Regardless of what piece of the 401(k) pie appeals to you, what is going to matter to employers in the future is not necessarily whether you work for an industry giant, but whether you can walk and talk like a fiduciary, say Ronald E. Hagan, chief executive officer at Roland/Criss Fiduciary Services in Arlington, Texas, which provides fiduciary services to the retirement planning industry. "The logo on the business card will have no impact when an investment committee finally gets it," Hagan says. "When they realize they have been misled in the past, the size of the firm serving them will matter little." What will count is the ability of an advisory firm to show a plan sponsor that it is operating according to fiduciary best practices.
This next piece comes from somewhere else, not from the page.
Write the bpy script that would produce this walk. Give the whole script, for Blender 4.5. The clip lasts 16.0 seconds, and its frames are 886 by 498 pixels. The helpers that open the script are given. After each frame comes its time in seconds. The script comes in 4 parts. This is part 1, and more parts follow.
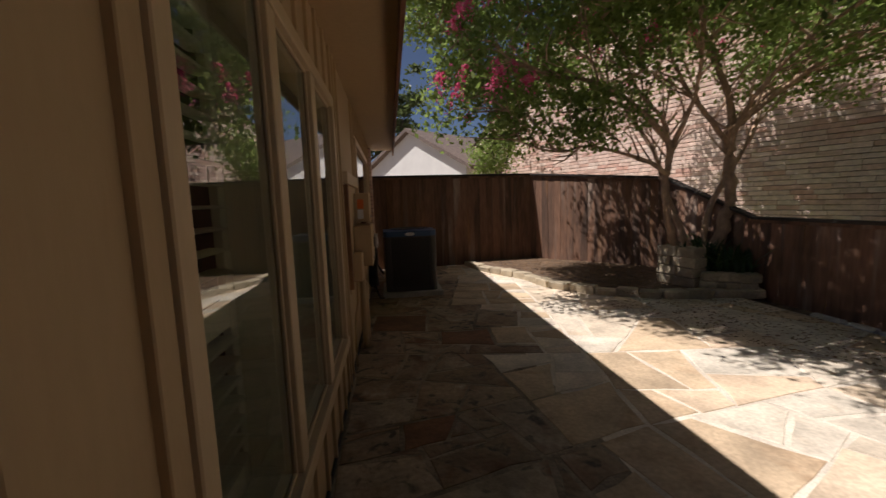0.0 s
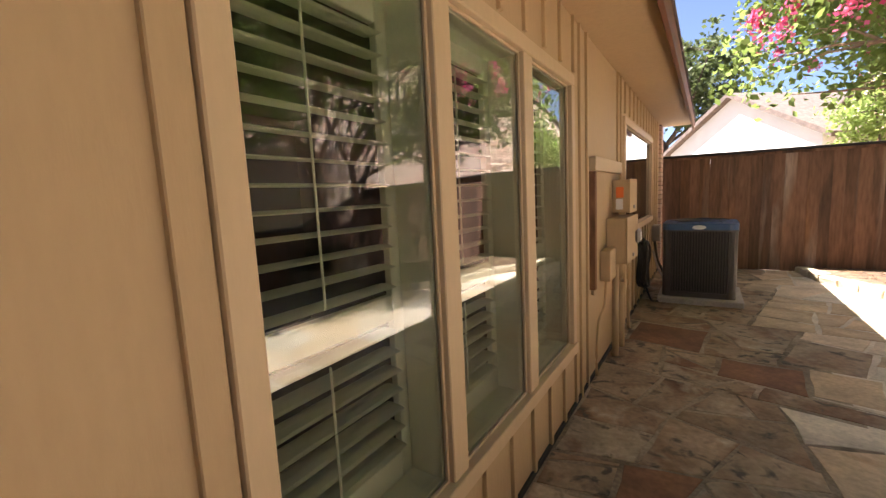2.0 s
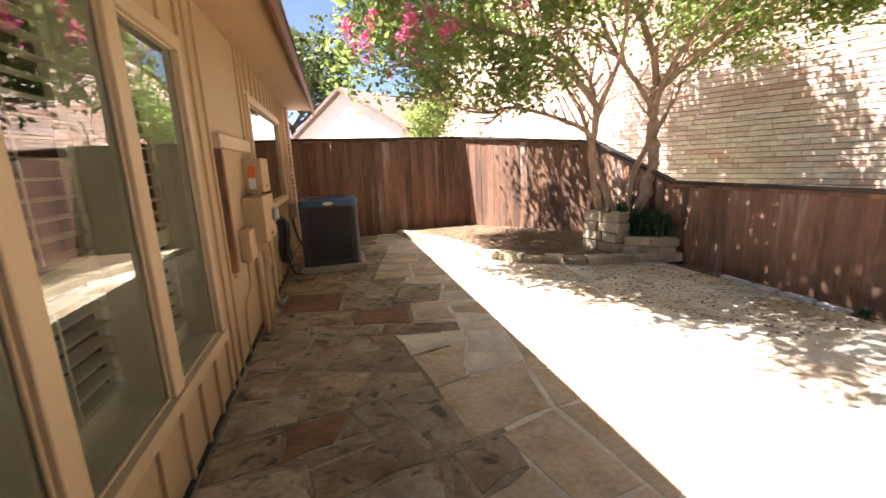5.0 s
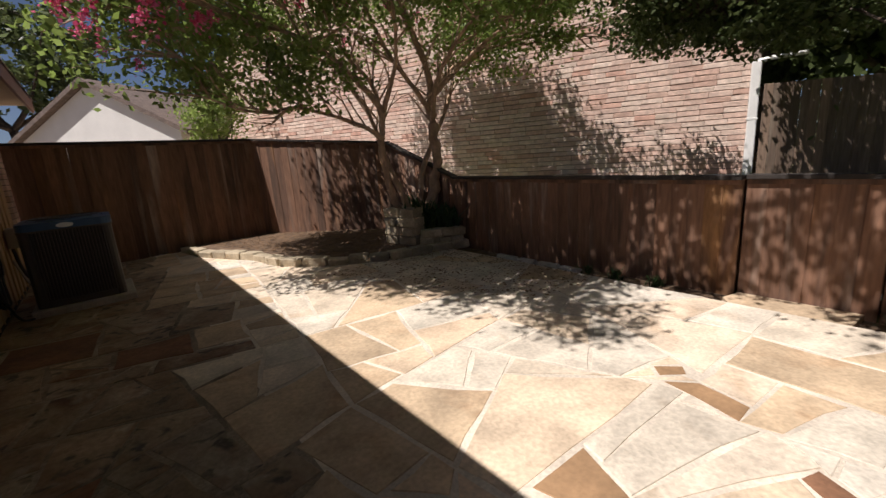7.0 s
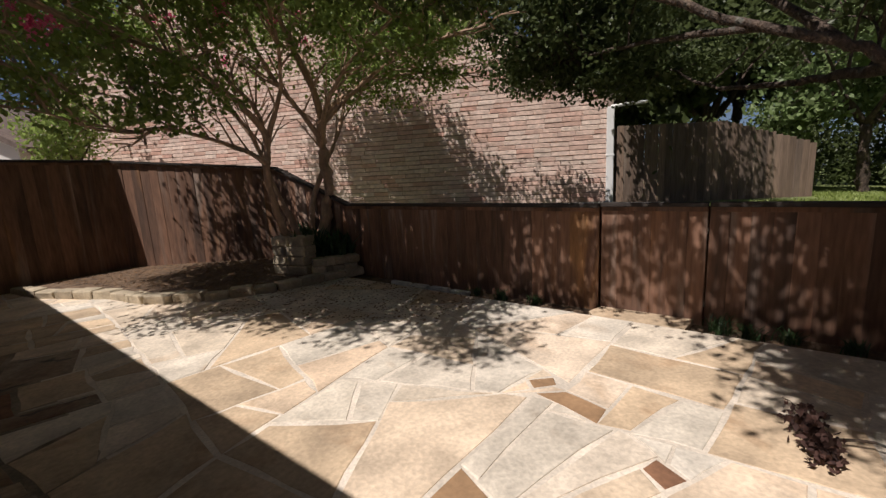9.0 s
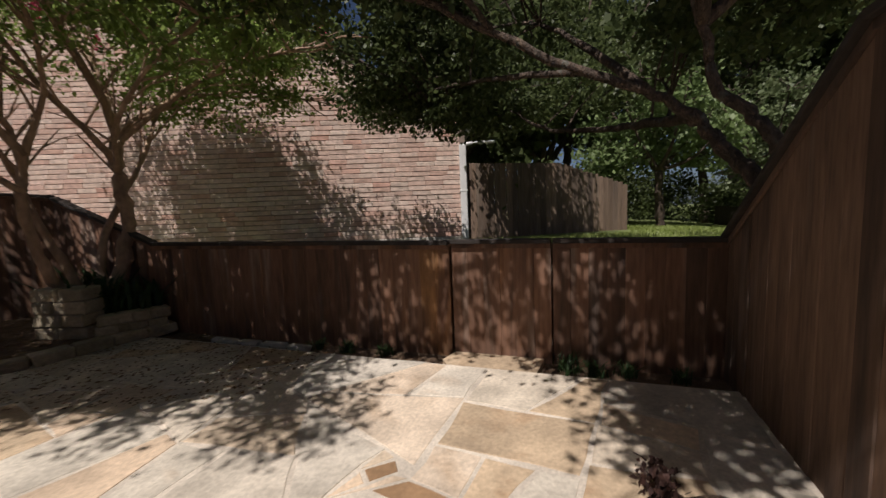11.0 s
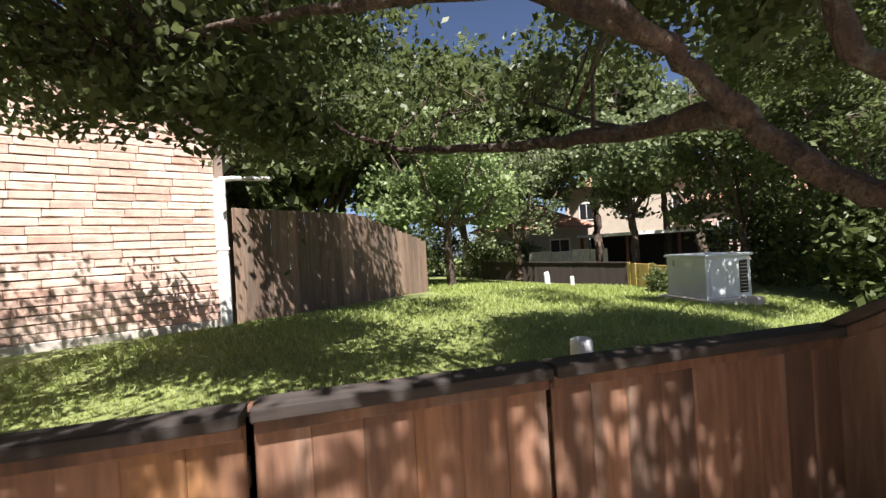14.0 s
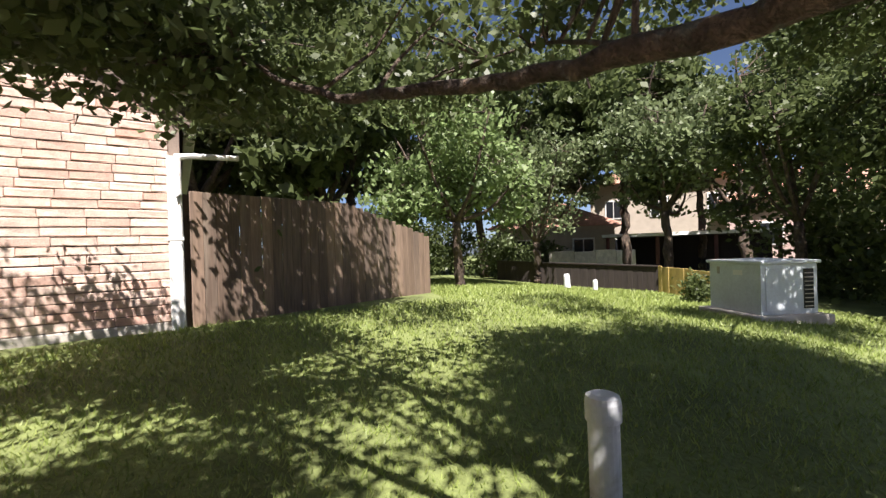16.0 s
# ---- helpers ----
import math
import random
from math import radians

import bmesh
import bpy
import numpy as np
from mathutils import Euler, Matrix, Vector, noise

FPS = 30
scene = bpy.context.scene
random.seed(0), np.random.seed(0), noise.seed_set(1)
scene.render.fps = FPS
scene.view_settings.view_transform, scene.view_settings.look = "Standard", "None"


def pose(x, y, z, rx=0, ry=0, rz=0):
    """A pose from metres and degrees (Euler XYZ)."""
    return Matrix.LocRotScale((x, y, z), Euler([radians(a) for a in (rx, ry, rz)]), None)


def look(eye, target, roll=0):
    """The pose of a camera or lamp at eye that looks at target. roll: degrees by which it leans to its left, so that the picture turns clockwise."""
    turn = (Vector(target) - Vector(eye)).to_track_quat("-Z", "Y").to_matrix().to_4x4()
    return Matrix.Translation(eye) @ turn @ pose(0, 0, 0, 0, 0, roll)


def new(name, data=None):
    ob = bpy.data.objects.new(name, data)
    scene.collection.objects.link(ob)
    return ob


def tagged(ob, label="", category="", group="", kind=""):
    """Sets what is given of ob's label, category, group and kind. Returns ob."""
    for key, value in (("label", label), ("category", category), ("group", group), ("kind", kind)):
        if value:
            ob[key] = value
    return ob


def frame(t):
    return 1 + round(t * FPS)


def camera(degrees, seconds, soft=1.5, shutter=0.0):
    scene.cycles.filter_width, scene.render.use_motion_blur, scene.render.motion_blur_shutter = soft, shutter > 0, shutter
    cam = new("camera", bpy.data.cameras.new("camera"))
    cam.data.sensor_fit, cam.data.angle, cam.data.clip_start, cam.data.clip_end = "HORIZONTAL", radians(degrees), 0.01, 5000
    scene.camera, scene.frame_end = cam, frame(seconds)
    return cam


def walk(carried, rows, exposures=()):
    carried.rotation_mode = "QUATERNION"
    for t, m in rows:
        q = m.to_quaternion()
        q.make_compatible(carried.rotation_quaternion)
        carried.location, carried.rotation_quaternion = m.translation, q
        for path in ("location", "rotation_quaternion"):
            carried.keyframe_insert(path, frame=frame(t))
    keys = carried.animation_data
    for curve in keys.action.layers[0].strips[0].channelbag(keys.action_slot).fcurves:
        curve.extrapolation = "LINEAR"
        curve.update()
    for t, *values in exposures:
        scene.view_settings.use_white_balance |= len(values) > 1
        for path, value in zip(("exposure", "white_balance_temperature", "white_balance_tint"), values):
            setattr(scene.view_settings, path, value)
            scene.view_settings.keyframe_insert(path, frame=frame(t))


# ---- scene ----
cam = camera(94.1, 16.0, soft=1.4, shutter=0.25)
METRES, EYE, TILT, LEAN, TURN = 5.6, 1.4, -1.77, -0.64, -7.0
ROWS = [
    (0.0, 0.0, 0.0, 0.0, -0.24, -4.94, 2.74),
    (0.5, 0.0021, 0.0126, 0.0002, 10.99, -5.33, 3.6),
    (1.0, 0.0137, 0.0336, 0.0036, 22.6, -6.37, 1.22),
    (1.5, 0.0313, 0.0504, 0.0028, 29.89, -5.48, 3.2),
    (2.0, 0.0537, 0.0656, 0.0051, 39.54, -5.27, 2.17),
    (2.5, 0.0645, 0.0724, 0.0055, 41.47, -5.35, 2.63),
    (3.0, 0.0698, 0.0735, 0.0052, 35.97, -5.18, 3.43),
    (3.5, 0.0687, 0.0723, 0.0045, 28.74, -6.8, 3.71),
    (4.0, 0.05, 0.0705, 0.0011, 13.87, -9.27, 4.75),
    (4.5, 0.0467, 0.0662, 0.0023, 2.24, -10.13, 4.97),
    (5.0, 0.063, 0.058, 0.0018, -7.53, -10.16, 3.21),
    (7.5, 0.1083, 0.04, -0.0048, -37.86, -11.51, 5.71),
    (8.0, 0.1141, 0.0364, -0.005, -42.67, -10.35, 5.13),
    (10.5, 0.1682, 0.0154, -0.0066, -53.78, -6.54, 4.76),
    (11.0, 0.227, 0.0441, -0.0074, -64.18, -6.11, 4.14),
    (11.5, 0.2898, 0.0794, -0.0118, -67.66, -5.03, 1.49),
    (12.0, 0.3571, 0.1246, -0.0093, -71.26, -4.29, 2.04),
    (12.5, 0.4227, 0.1738, -0.0059, -79.03, -4.15, 3.98),
    (13.0, 0.4917, 0.2184, -0.0043, -85.56, -2.42, 3.79),
    (13.5, 0.5535, 0.2525, -0.0005, -93.59, -1.88, 4.21),
    (14.0, 0.62, 0.2532, 0.0051, -97.21, -0.66, 4.99),
    (14.5, 0.6836, 0.2365, 0.0078, -94.06, -1.43, 2.74),
    (15.0, 0.7352, 0.2205, 0.0051, -94.73, -0.8, 2.04),
    (15.5, 0.7765, 0.2042, 0.0037, -94.25, -1.56, 2.09),
    (16.0, 0.7982, 0.168, -0.0005, -94.08, -0.94, 3.54),
]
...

Going through Fiduciary360's programs or reading its best practices materials, available through its Web site, is an excellent place to start. Hagan also suggests that advisors with a large retirement business may want to consider aiming even higher by earning a fiduciary certification through Centre for Fiduciary Excellence (CEFEX) in Canada, which is working in conjunction with Fiduciary360. So far, only a handful of firms have obtained the certification.

It also makes sense to keep up with the latest developments from the Department of Labor, which is wrestling with many of the unresolved questions in an act that, Reish suggests, was hastily written. "The act in itself was so monumental in terms of the impact it can have that I'm sure the Department of Labor wants to resolve these issues as soon as possible," says Bertram Schaeffer, managing principal of VERUS Advisors.

While not all the answers are in yet, this is clearly the time to be proactive. Many companies, says Van Fleet, "are waiting for service providers to come to them and say, 'This is what we have; this is what we can do for you.' The plan sponsors aren't going out to create this; they are waiting for people to sell it to them."